Feb. 13 (UPI) — Two of President Donald Trump‘s Cabinet appointees received full Senate confirmation late Monday — one in a landslide, and the other by just three votes.
Steven T. Mnuchin was narrowly confirmed as the 77th U.S. treasury chief in the upper chamber by a vote of 53-47.
With 100 members in the Senate, 51 votes are needed for confirmation. The only Democrat to vote for Mnuchin was West Virginia Sen. Joe Manchin.
A former Wall Street manager and Hollywood film financier, Mnuchin was opposed by some Democrats and heavily questioned by the Senate Finance Committee last month over his buying a mortgage lender from the federal government that some critics say was a “foreclosure machine.”
During the financial crisis in 2009, Mnuchin bought subprime lender IndyMac from the government and turned it into a bank that modified tens of thousands of troubled home loans — and foreclosed on many properties. The venture was highly profitable.
“It has been said that I ran a ‘foreclosure machine.’ This is not true,” he told the panel. “On the contrary, I was committed to loan modifications intended to stop foreclosures. I ran a ‘loan modification machine.'”
A billionaire, Mnuchin was also questioned about potential tax shelters he ran in the Caribbean — an allegation the treasury appointee denied.
Like Trump’s last four nominees — Secretary of State Rex Tillerson (confirmed by a vote of 56-43), Education Secretary Betsy DeVos (51-50), Attorney General Jeff Sessions (52-47), and Health Secretary Tom Price (52-47) — Mnuchin was narrowly approved along party lines.

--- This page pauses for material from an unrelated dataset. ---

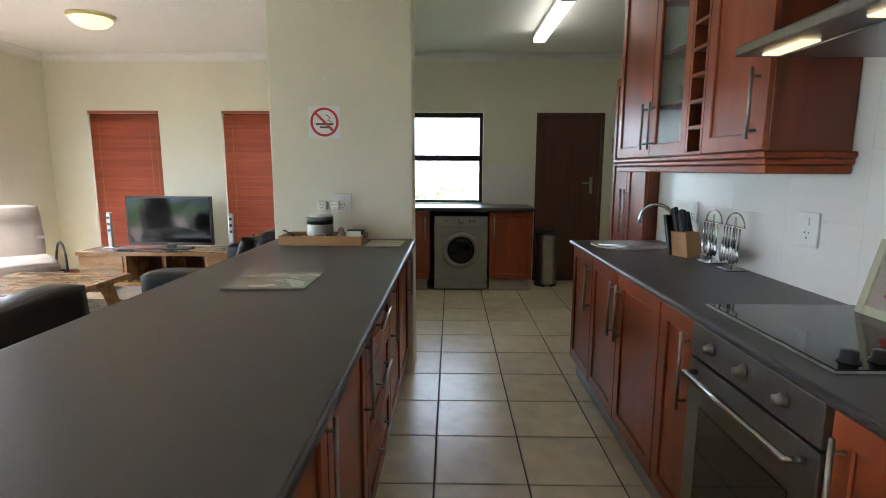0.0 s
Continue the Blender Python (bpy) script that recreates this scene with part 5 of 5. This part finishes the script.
    # pergola
    for x in (5.9, 6.5, 7.1, 7.7):
        part("pergola_post", box(x - 0.14, x + 0.14, 0.8, 1.1, -0.2, 2.55, 0.02), WHITEWALL, h)
    part("garden_wall", box(5.56, 8.1, 2.2, 2.4, -0.2, 2.35, 0.02), WHITEWALL, h)
    part("pergola_beam", box(5.5, 7.9, 0.85, 1.05, 2.55, 2.75, 0.02), DARKWOOD, h)
    part("house_number", box(-1.30, -1.12, 0.335, 0.349, 1.50, 1.72), GREYINK, h)
    return h


house = thatched_house()


def leaves(name, centres, n_each, size, spread, material, label, category, at=(0, 0, 0), seed=0, kind="", flat=0.5, parent=None, squash=0.8, shingled=False):
    """Foliage: many small leaf blades scattered round clump centres."""
    rng = np.random.default_rng(seed)
    c = np.asarray(centres, dtype=float)
    m = len(c) * n_each
    base = np.repeat(c[:, :3], n_each, axis=0)
    rad = np.repeat(c[:, 3:4] if c.shape[1] > 3 else np.full((len(c), 1), spread), n_each, axis=0)
    d = rng.normal(size=(m, 3))
    d /= np.linalg.norm(d, axis=1, keepdims=True)
    p = base + d * rad * (0.55 + 0.5 * rng.random((m, 1))) * np.array([1, 1, squash])
    if shingled:
        d[:, 2] = np.abs(d[:, 2]) * 0.9 + 0.1 * d[:, 2]
        p = base + d * rad * (0.80 + 0.28 * rng.random((m, 1))) * np.array([1, 1, squash])
        a = rng.normal(size=(m, 3)) + d * 0.55
    else:
        a = d * 0.7 + rng.normal(size=(m, 3)) * 0.6 + np.array([0, 0, 0.5])
    a /= np.linalg.norm(a, axis=1, keepdims=True)
    b = np.cross(a, d + 0.45 * rng.normal(size=(m, 3)) if shingled else rng.normal(size=(m, 3)))
    b /= np.linalg.norm(b, axis=1, keepdims=True) + 1e-9
    s = size * (0.6 + 0.8 * rng.random((m, 1)))
    v = np.stack([p - b * s * flat * 0.5, p + a * s * 0.5 + b * s * flat * 0.12, p + a * s * 1.1, p + b * s * flat * 0.5], axis=1).reshape(-1, 3)
    idx = np.arange(m * 4).reshape(-1, 4)
    me = bpy.data.meshes.new(name)
    me.from_pydata(v.tolist(), [], idx.tolist())
    me.materials.append(material)
    ob = new(name, me)
    if parent is not None:
        ob.parent = parent
        if label:
            ob["label"] = label
    else:
        ob.location = at
        tagged(ob, label, category, kind=kind)
    return ob


rng = np.random.default_rng(5)
# dune scrub between the terrace and the road: rounded bushes, each of many clumps
pts = []
bushes = 0
while bushes < 560:
    x, y = rng.uniform(-70, -12), rng.uniform(-46, 8)
    road = np.interp(-x, [8, 24.5, 36, 43.7, 62.6], [0.9, 1.3, 1.55, 3.6, 9.0])
    r = math.hypot(x + 2.3, y - 1.2)
    R = rng.uniform(0.8, 1.7) * np.interp(r, [14, 28, 60], [1.15, 1.0, 0.75])
    if y > road - 0.7 + 1.3 * max(0.0, min(1.0, (26 - r) / 6)) - R * 0.8 - 1.0 * max(0.0, min(1.0, (r - 30) / 14)) or (r > 34 and rng.random() < 0.3):
        continue
    bushes += 1
    top = R * rng.uniform(0.75, 1.15) * np.interp(r, [18, 24, 32, 45, 60], [1.15, 1.0, 0.62, 0.35, 0.2])
    gz = ground_z(x, y) + 0.25 * noise.noise(Vector((x * 0.2, y * 0.2, 0)))
    for k in range(9):
        u = 2.4 * k + rng.uniform(0, 1)
        f = math.sqrt(k / 9)
        pts.append((x + R * 0.8 * f * math.cos(u), y + R * 0.8 * f * math.sin(u), gz + top * (1 - 0.75 * f * f) - 0.1, R * rng.uniform(0.30, 0.46)))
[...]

Mnuchin takes over the Treasury from Jack Lew, who served under former President Barack Obama for four years.
A short time later, Dr. David J. Shulkin was easily approved — by a unanimous vote of 100-0 — as the 9th U.S. secretary of Veterans Affairs.
Mnuchin was sworn in Monday night and Shulkin will take his oath Tuesday afternoon, the White House said.